Can You Hear Me Now?
Ed Felten reports on a new technique to turn go from a recording of typing to the sequence of keystrokes:
Li Zhuang, Feng Zhou, and Doug Tygar have an interesting new paper showing that if you have an audio recording of somebody typing on an ordinary computer keyboard for fifteen minutes or so, you can figure out everything they typed. The idea is that different keys tend to make slightly different sounds, and although you don’t know in advance which keys make which sounds, you can use machine learning to figure that out, assuming that the person is mostly typing English text. (Presumably it would work for other languages too.)
Ed’s writeup is really good, so I don’t have a lot to add. The paper is “Keyboard Acoustic Emanations Revisited,” L. Zhuang, F. Zhou, and J. D. Tygar. The authors have a website [http://keyboard-emanations.org/], which “will shortly be supplemented with raw versions of our experimental data and setup.”

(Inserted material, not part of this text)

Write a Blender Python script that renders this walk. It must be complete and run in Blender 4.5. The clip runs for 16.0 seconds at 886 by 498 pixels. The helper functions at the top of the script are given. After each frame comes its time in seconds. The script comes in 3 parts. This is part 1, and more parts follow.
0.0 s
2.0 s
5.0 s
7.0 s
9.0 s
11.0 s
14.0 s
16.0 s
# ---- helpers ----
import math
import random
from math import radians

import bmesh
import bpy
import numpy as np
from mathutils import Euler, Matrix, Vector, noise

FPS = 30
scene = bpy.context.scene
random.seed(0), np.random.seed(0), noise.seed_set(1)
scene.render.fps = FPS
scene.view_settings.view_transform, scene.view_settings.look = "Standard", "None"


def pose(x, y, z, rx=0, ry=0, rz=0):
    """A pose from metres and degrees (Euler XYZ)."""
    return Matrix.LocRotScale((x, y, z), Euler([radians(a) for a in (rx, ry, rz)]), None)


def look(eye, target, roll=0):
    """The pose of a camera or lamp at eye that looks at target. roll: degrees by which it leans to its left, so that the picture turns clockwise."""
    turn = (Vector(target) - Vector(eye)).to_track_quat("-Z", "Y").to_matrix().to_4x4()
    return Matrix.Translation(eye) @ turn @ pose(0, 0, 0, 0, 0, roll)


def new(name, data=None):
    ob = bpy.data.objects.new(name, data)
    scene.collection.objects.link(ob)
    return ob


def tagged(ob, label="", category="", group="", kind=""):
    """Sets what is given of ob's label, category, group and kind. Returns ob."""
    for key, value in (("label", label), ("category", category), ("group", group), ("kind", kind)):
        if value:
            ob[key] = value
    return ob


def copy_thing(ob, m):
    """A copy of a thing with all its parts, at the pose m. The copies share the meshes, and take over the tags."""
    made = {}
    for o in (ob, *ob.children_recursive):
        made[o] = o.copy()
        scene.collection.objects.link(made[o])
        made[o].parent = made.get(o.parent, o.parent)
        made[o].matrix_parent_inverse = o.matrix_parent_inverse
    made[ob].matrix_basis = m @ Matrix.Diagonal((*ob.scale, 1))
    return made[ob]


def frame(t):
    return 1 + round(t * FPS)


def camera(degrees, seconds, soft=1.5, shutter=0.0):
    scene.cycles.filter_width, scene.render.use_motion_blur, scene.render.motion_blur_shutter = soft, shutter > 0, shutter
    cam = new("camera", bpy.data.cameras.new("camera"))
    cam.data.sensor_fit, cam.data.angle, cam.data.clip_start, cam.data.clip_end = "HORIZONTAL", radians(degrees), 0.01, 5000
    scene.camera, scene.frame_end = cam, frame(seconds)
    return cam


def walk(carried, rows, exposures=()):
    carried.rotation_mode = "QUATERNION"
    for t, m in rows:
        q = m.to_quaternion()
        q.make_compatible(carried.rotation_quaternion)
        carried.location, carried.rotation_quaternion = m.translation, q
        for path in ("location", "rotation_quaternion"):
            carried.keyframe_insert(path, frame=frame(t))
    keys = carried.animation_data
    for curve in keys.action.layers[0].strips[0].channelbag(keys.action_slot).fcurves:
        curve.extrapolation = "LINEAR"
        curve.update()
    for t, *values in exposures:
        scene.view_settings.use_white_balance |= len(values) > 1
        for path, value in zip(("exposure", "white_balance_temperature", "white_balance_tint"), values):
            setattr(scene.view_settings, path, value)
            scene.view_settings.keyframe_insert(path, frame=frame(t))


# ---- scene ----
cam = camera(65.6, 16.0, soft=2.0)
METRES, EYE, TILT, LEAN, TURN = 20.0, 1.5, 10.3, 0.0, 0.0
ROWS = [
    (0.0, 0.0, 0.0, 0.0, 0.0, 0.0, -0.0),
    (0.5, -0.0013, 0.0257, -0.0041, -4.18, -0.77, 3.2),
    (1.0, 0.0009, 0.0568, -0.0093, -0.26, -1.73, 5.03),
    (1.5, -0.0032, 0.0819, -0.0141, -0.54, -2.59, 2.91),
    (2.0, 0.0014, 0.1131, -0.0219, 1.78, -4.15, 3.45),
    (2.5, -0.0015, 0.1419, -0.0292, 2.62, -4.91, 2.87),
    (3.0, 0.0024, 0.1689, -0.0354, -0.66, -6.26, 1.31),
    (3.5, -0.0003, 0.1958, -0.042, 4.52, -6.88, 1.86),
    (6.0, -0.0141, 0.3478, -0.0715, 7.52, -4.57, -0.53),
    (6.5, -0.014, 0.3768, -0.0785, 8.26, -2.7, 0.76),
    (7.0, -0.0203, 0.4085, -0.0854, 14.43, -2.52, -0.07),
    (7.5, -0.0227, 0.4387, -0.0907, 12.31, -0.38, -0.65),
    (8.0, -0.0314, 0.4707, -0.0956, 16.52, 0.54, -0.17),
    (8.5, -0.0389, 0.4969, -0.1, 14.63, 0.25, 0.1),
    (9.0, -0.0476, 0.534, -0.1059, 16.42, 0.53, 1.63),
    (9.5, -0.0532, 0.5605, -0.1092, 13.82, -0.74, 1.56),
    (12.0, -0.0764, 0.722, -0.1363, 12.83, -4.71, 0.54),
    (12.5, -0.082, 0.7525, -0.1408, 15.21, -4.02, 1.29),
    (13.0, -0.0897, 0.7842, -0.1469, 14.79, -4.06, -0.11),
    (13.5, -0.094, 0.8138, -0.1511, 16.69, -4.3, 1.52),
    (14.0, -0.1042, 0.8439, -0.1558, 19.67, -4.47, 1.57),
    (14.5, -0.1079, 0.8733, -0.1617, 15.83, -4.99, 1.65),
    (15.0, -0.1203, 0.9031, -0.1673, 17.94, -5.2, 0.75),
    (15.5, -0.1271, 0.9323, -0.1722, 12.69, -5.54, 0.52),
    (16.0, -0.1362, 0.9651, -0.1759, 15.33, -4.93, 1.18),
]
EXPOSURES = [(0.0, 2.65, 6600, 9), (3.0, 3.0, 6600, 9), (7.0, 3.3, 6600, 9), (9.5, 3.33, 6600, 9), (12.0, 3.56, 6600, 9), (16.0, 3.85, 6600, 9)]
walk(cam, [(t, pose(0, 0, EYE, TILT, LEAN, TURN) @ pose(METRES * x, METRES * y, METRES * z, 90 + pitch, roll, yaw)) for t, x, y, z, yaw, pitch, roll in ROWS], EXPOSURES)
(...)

The paper starts to answer the noise question:
We have shown that the recognition rate is lower in noisy environments. Attacks will be less successful when, say, the user is playing music while typing. However, there is research in the signal processing area that separates voice from other sound in the same channel. For example, sophisticated Karaoke systems can separate voice and music. These techniques may also apply here.

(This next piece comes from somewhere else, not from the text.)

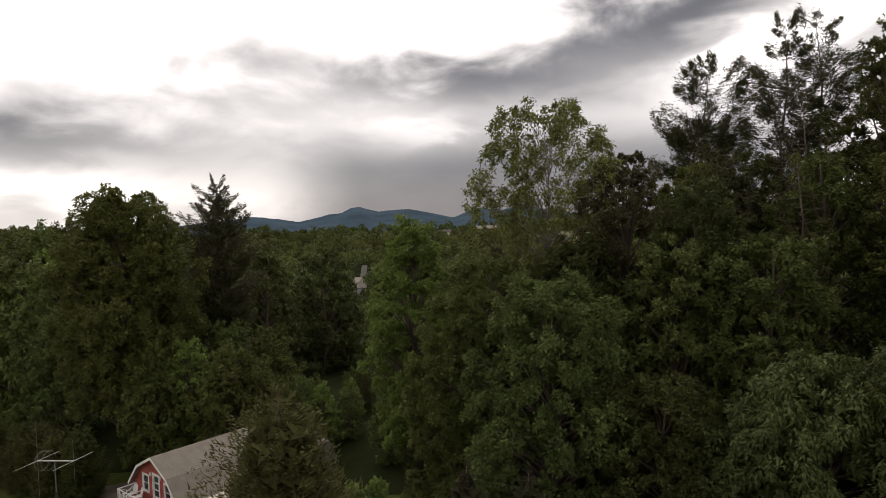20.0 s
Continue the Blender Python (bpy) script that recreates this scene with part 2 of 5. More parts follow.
def ground_z(x, y):
    """Height of the ground: the lawn's bank, the slope to the barn, the valley and the far rise."""
    x, y = np.asarray(x, float), np.asarray(y, float)
    near = 1 - smooth(np.hypot(x, y), 26, 44)
    right = smooth(x, 3, 8)
    x = x + near * (1.3 - 0.45 * right)
    y = y - near * (1.55 + 0.45 * right + 0.85 * smooth(-x, 8, 14))
    u = 30 * np.tanh(x / 30 * (x > 0)) + np.where(x < 0, -80 * np.tanh(-x / 80), 0)
    v = np.clip(y, -60, 60)
    z = 0.675 * np.tanh(x / 3) + 0.122 * u - 0.034 * v
    r = np.hypot(x, y)
    z = z + (-16 - z) * smooth(y, 62, 190)
    bearing = np.degrees(np.arctan2(-x, np.maximum(y, 1.0)))
    ahead = smooth(bearing, -16, -8) * smooth(-bearing, -62, -46)
    z = z + 5 * smooth(r, 380, 900) * (np.sin(bearing * 0.33) + 0.6 * np.sin(bearing * 0.9 + 1.0)) * smooth(bearing, 20, 32)
    hay = np.exp(-((bearing + 1.0) / 7.0) ** 2)
    z = z + 13 * smooth(r, 320, 900) * (1 - 0.62 * ahead * (1 - hay)) + 2 * smooth(r, 900, 2500)
    z = z - 42 * ahead * smooth(r, 950, 2700)
    z = z + 8 * smooth(-x, 150, 420) * smooth(r, 200, 480) * smooth(-y, -900, -200)
    z = z + 13 * smooth(bearing, 39, 50) * smooth(r, 330, 650)
    z = z + 10 * smooth(x, 40, 160)
    z = z - 0.70 * np.exp(-((x - 0.9) ** 2 + (y - 17.6) ** 2) / 6.5)
    rough = 0.03 * np.sin(x * 1.3 + 0.7 * y) * np.sin(y * 0.9 - 0.4 * x)
    z = z + 0.6 * np.exp(-((x + 8.0) ** 2 + (y - 35.0) ** 2) / 40)
    z = z - 0.55 * smooth(y, 19.5, 26.5) * (1 - smooth(y, 34, 46)) * smooth(x, 2.0, 6.0) * (1 - smooth(x, 14, 20))
    return z + rough + 0.8 * (1 - smooth(np.hypot(x, y), 14, 38)) + 0.15 * near * right


def gz(x, y):
    return float(ground_z(x, y))


def mesh_from(name, verts, faces, mat=None, smooth_shade=False):
    me = bpy.data.meshes.new(name)
    me.from_pydata([tuple(v) for v in verts] if not isinstance(verts, np.ndarray) else verts.tolist(), [], faces if not isinstance(faces, np.ndarray) else faces.tolist())
    if mat:
        me.materials.append(mat)
    if smooth_shade:
        me.shade_smooth()
    me.update()
    return me


def axis(lo, hi, fine_lo, fine_hi, step, grow):
    mid = list(np.arange(fine_lo, fine_hi + step, step))
    s, v, up = step, fine_hi, []
    while v < hi:
        s *= grow
        v += s
        up.append(min(v, hi))
    s, v, down = step, fine_lo, []
    while v > lo:
        s *= grow
        v -= s
        down.append(max(v, lo))
    return np.array(down[::-1] + mid + up)


def grass_material(name, blade=False):
    """Mown grass: olive and yellow-green drifts, worn tan spots, fine blade grain; the same drifts in the blades."""
    m = bpy.data.materials.new(name)
    m.use_nodes = True
    t = m.node_tree
    b = t.nodes["Principled BSDF"]
    b.inputs["Roughness"].default_value = 0.85
    b.inputs["Specular IOR Level"].default_value = 0.04
    geo = t.nodes.new("ShaderNodeNewGeometry")

    def tex(s, d, stretch=(1, 1, 1), rough=0.6):
        mp = t.nodes.new("ShaderNodeMapping")
        mp.inputs["Scale"].default_value = stretch
        t.links.new(geo.outputs["Position"], mp.inputs[0])
        n = t.nodes.new("ShaderNodeTexNoise")
        n.inputs["Scale"].default_value, n.inputs["Detail"].default_value, n.inputs["Roughness"].default_value = s, d, rough
        t.links.new(mp.outputs[0], n.inputs[0])
        return n.outputs[0]

    def ramp(v, lo, hi):
        n = t.nodes.new("ShaderNodeMapRange")
        n.interpolation_type = "SMOOTHSTEP"
        n.inputs[1].default_value, n.inputs[2].default_value = lo, hi
        t.links.new(v, n.inputs[0])
        return n.outputs[0]

    def mix(fac, a, c):
        n = t.nodes.new("ShaderNodeMix")
        n.data_type = "RGBA"
        t.links.new(fac, n.inputs[0])
        for sck, v in ((n.inputs[6], a), (n.inputs[7], c)):
            if isinstance(v, tuple):
                sck.default_value = (*v, 1)
            else:
                t.links.new(v, sck)
        return n.outputs[2]
    # a bright moss-green drift across the middle of the lawn
    off = t.nodes.new("ShaderNodeVectorMath")
    off.operation = "SUBTRACT"
    t.links.new(geo.outputs["Position"], off.inputs[0])
    off.inputs[1].default_value = (-1.6, 11.4, 0.0)
    sq = t.nodes.new("ShaderNodeVectorMath")
    sq.operation = "MULTIPLY"
    t.links.new(off.outputs[0], sq.inputs[0])
    sq.inputs[1].default_value = (0.46, 0.34, 0.0)
    ln = t.nodes.new("ShaderNodeVectorMath")
    ln.operation = "LENGTH"
    t.links.new(sq.outputs[0], ln.inputs[0])
    far = t.nodes.new("ShaderNodeMath")
    far.operation = "MULTIPLY_ADD"
    t.links.new(tex(0.9, 6), far.inputs[0])
    far.inputs[1].default_value = -3.2
    t.links.new(ln.outputs["Value"], far.inputs[2])
    drift = ramp(far.outputs[0], -0.35, -1.15)
    col = mix(ramp(tex(0.22, 4), 0.35, 0.65), (0.082, 0.106, 0.021), (0.124, 0.138, 0.030))
    col = mix(ramp(tex(0.9, 6, (1, 0.7, 1)), 0.55, 0.66), col, (0.136, 0.162, 0.030))
    col = mix(drift, col, (0.156, 0.178, 0.026))
    col = mix(ramp(tex(1.1, 5), 0.62, 0.76), col, (0.140, 0.112, 0.056))
    col = mix(ramp(tex(3.0, 6, (1, 1.6, 1)), 0.52, 0.74), col, (0.160, 0.162, 0.056))
    col = mix(ramp(tex(7.0, 5), 0.47, 0.68), col, (0.052, 0.068, 0.018))
    fine_tex = tex(26, 5, (1, 1, 1), 0.75)
    dark = mix(ramp(fine_tex, 0.38, 0.60), (0.030, 0.040, 0.010), col)
    sc = t.nodes.new("ShaderNodeMix")
    sc.data_type = "RGBA"
    sc.inputs[0].default_value = 0.92
    t.links.new(col, sc.inputs[6])
    t.links.new(dark, sc.inputs[7])
    out_col = sc.outputs[2]
    if blade:
        hv = t.nodes.new("ShaderNodeHueSaturation")
        mr = t.nodes.new("ShaderNodeMapRange")
        mr.inputs[3].default_value, mr.inputs[4].default_value = 0.85, 1.55
        t.links.new(geo.outputs["Random Per Island"], mr.inputs[0])
        t.links.new(mr.outputs[0], hv.inputs["Value"])
        t.links.new(col, hv.inputs["Color"])
        out_col = hv.outputs[0]
    t.links.new(out_col, b.inputs["Base Color"])
    if blade:
        tr = t.nodes.new("ShaderNodeBsdfTranslucent")
        t.links.new(out_col, tr.inputs[0])
        ms = t.nodes.new("ShaderNodeMixShader")
        ms.inputs[0].default_value = 0.5
        t.links.new(b.outputs[0], ms.inputs[1])
        t.links.new(tr.outputs[0], ms.inputs[2])
        t.links.new(ms.outputs[0], t.nodes["Material Output"].inputs[0])
    if not blade:
        bp = t.nodes.new("ShaderNodeBump")
        bp.inputs["Strength"].default_value, bp.inputs["Distance"].default_value = 0.9, 0.05
        t.links.new(fine_tex, bp.inputs["Height"])
        t.links.new(bp.outputs[0], b.inputs["Normal"])
    return m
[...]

I’m speechless…pun intended;-)
Isn’t this wholly dependent on the concept of predictive key usage? If the user were typing english prose, then the sounds and key frequency would be udnerstood. But if the person is coding, or typing passwords, or numbers, or whatever, then audio recordings wouldn’t help, since there’s no cross-reference. Doesn’t matter if they hit ‘5’ more often than the ‘3’, there’s no reason the ‘sniffer’ would know that.
Spooks’ corner: listening to typing, Spycatcher, and talking to Tolkachev
A team of UCB researchers have coupled the sound of typing to various artificial intelligence learning techniques and recovered the text that was being typed. This recalls to mind Peter Wright’s work. Poking around the net, I found that Shamir…
I believe the idea is that most of what the user will type will be prose, and the algorithm trains on that. Then when he types a password once in a while, you know what keys make what sounds. [Note that the algorithm doesn’t need to know in advance what sections are prose and what are passwords.]